Creative Existence In The Digital Age
dystopic phobia
My best works will never be shared on Facebook. They will never be tweeted and retweeted by the robotic hoard. They will never show up in the ever-growing free places to post digital works in exchange for digital ad space.
Yes indeed, I feel more and more like unsharing. I also feel the need to dislike things I stumble upon while browsing the vast digital art landscape, but there is no dislike button. There is only ‘like’ or silence. And my Internet silence is not golden. It is a brooding decaying wasteland of “look at me” and “please follow me” and “buy me.” It is a sick place where society shows off it’s twisted consumptive low-brow half-baked underbelly.
I want no part of it. But I cannot look away from kittens. Also, friends were wondering why I didn’t have a Facebook account.
I would shut everything down if I could, but I realize this digital escapism, however noble it seems on its face, is doomed to failure much like the escapism of the last century. People packed up their RV’s, ran to their cabins in the woods, grew their own food, but when the illusion was over they still had to slog back to work after the holiday weekend to make money to live, and in turn perpetuate the holy lie for another generation. I am still slogging through this Internet wasteland hoping for the tiny glimpses of humanity I find from time to time.

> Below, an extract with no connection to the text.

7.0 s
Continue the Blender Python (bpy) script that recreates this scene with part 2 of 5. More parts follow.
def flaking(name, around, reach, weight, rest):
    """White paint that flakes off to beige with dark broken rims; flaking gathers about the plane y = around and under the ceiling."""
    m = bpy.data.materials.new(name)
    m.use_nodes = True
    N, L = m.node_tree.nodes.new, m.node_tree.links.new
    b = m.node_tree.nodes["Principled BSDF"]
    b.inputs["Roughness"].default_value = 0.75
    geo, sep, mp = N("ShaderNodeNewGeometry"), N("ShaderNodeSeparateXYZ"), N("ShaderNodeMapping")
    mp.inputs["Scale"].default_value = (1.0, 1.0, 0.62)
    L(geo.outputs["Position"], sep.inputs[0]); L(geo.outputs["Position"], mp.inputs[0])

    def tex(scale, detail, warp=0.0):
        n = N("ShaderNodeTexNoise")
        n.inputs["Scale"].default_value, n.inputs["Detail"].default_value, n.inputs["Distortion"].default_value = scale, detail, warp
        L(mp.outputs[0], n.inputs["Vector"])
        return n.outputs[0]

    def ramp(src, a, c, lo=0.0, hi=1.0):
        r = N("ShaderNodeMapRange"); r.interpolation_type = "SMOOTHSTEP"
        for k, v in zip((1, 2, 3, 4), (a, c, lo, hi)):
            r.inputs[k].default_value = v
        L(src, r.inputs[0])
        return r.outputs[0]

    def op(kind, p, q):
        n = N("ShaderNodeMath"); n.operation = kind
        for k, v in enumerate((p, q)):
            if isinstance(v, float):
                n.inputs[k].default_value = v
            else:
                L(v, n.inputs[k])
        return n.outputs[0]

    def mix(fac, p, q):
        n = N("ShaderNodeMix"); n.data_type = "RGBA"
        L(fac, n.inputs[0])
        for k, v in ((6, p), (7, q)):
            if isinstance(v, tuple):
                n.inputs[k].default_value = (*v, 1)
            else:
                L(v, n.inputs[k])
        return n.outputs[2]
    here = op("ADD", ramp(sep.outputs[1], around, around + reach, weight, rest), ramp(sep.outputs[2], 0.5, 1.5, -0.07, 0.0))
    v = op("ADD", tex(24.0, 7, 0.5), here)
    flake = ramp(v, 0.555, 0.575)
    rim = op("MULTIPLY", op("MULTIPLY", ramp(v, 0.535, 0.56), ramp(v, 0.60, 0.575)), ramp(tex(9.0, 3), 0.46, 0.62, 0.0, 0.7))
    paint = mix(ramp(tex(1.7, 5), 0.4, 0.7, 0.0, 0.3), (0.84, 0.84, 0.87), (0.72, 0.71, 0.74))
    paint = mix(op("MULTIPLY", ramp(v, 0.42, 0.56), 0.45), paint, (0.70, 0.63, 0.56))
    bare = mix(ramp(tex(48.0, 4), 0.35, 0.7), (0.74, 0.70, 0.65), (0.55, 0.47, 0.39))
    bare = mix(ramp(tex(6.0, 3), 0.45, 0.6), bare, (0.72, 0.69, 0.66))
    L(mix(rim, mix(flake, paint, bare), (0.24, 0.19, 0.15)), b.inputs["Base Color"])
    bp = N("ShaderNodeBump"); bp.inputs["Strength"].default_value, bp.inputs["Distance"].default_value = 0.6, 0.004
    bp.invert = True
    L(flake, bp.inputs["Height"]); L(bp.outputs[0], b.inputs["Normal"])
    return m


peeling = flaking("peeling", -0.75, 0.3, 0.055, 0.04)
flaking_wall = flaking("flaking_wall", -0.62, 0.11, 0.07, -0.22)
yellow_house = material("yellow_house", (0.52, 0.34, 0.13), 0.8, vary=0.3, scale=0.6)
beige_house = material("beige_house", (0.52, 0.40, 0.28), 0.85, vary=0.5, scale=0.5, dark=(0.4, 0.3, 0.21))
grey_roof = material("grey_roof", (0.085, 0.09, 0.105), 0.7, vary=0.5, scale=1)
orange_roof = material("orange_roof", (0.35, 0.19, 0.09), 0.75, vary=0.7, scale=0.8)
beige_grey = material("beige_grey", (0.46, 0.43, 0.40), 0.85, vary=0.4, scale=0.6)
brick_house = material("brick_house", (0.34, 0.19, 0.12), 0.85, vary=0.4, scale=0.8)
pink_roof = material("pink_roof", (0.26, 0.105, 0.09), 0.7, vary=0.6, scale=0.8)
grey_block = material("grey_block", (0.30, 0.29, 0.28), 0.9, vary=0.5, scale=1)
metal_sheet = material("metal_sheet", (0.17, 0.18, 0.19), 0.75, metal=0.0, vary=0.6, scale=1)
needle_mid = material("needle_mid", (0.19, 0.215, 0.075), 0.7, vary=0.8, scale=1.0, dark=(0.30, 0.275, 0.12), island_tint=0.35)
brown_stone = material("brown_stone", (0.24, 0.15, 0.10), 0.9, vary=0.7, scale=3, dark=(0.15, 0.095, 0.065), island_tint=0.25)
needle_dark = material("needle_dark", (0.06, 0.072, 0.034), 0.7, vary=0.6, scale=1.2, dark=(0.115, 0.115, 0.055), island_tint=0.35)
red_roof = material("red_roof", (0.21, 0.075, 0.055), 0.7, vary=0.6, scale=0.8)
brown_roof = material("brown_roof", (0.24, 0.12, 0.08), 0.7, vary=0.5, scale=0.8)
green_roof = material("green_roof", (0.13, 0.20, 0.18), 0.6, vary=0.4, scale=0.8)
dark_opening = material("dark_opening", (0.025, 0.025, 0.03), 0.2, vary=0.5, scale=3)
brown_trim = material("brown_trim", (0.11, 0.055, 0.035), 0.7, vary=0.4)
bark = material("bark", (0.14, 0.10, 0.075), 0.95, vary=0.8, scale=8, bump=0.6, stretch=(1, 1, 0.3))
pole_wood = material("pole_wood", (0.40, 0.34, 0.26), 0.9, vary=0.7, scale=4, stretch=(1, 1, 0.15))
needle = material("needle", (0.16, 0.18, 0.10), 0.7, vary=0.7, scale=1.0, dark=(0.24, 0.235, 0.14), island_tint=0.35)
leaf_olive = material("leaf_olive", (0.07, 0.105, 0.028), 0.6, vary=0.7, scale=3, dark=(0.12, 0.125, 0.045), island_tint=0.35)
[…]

But is this the golden future we were promised on the backs of the last century? Technology without humanity? Sleek Aluminium & glass without emotion? Multi-touch without human-touch? Self-affirmation and a voice on a personal blog but no longer a real connection to society? Snarky clever commentary behind a firewall of avatars instead of real discussion?

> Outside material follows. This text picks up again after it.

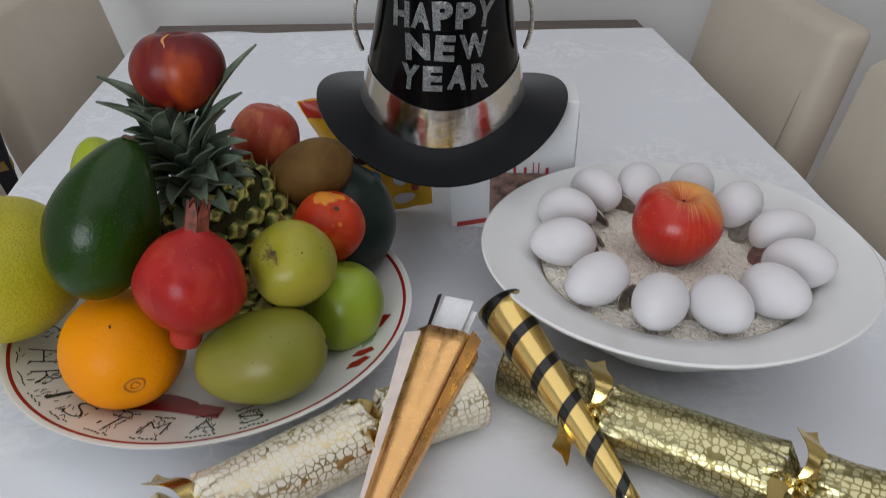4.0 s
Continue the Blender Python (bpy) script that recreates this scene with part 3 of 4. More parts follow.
    for k in range(2600):
        t = 0.06 + 0.94 * rng.random()
        p = spine(t)
        d = (spine(t + 0.02) - spine(t - 0.02)).normalized()
        side = rng.choice((-1, 1))
        lateral = Vector((-d.z, 0, d.x)) * side
        ln = (0.022 + 0.027 * math.sin(math.pi * min(1, t * 0.9 + 0.1))) * rng.uniform(0.55, 1.15)
        way = (lateral * 0.9 + d * rng.uniform(0.05, 0.55) + Vector((0, rng.uniform(0.0, 0.6), 0))).normalized()
        q = [p]
        for j in range(1, 5):
            u = j / 4
            q.append(p + way * ln * u + d * ln * 0.25 * u * u + Vector((rng.uniform(-1, 1), rng.uniform(-1, 1), rng.uniform(-1, 1) - 4.5 * u * u)) * 0.0017)
        wv = Vector((rng.uniform(-1, 1), rng.uniform(-1, 1), rng.uniform(-1, 1))).normalized()
        prev = None
        for j, c in enumerate(q):
            w = wv * (0.00050 * (1 - 0.75 * j / 4))
            pair = (bm.verts.new(c - w), bm.verts.new(c + w))
            if prev:
                bm.faces.new((prev[0], prev[1], pair[1], pair[0]))
            prev = pair
    tagged(part("plume", bm, FEATHER, quill, "soft black feather barbs"), kind="stuff")
    return ob


# ---- sweets behind the hat ----
def candy_box():
    ob = thing("sweets_box", None, None, pose(0.066, 0.583, CLOTH_Z, 0, 0, -4), "white card sweets box with red print standing on the cloth", "box")
    bm = box(0.122, 0.058, 0.140, (0, 0, 0.070), 0.0012)
    for v in bm.verts:
        k = (v.co.z - 0.0) / 0.140
        v.co.x *= 1 + 0.06 * k
        v.co.y *= 1 - 0.15 * k
    part("carton", bm, CARD, ob, smooth=False)
    part("picture_panel", box(0.078, 0.0008, 0.052, (0.018, -0.0292, 0.038), 0.0003), CARD_BROWN, ob, "brown and white picture print", smooth=False)
    part("swoosh", bent(box(0.11, 0.0009, 0.005, (0, 0, 0)), lambda x, y, z: (x, y - 0.0296, z + 0.014 + 0.2 * x)), CARD_RED, ob, "thin red print", smooth=False)
    x = -0.040
    for w, h, dz in ((0.010, 0.017, 0.002), (0.008, 0.011, 0), (0.006, 0.017, 0.003), (0.006, 0.017, 0.003), (0.008, 0.011, 0), (0.008, 0.011, 0), (0.003, 0.017, 0.003), (0.003, 0.017, 0.003), (0.009, 0.011, 0)):
        part("brand_bar", box(w * 0.34, 0.0009, h * 0.8, (x + w / 2, -0.0284, 0.066 + dz), 0.0002), CARD_RED, ob, "plain red bar of the print", smooth=False)
        x += w + 0.0025
    part("brand_patch", box(0.014, 0.0009, 0.012, (0.012, -0.0282, 0.088), 0.0002), CARD_RED, ob, "red print patch", smooth=False)
    part("end_flap", bent(box(0.0012, 0.03, 0.12, (0, 0, 0)), lambda x, y, z: (x + 0.0645 + 0.02 * z, y, z + 0.064)), CARD, ob, smooth=False)
    return ob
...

So what should I do with my creations? I will send the most mundane of them to be consumed by the unnamable digitalis and I will keep my best works for myself, for my co-conspirators, cohorts, gallery representatives, limited edition books, friends, and family. I will post these works on my own walls of my own home with my own hands and remain human and true to myself. I will share a few of these things on my own site that I created on a server I coded myself. In this way, I will never lose my muse, and I will be free to do as I please. All the while I hold out hope for a dislike button.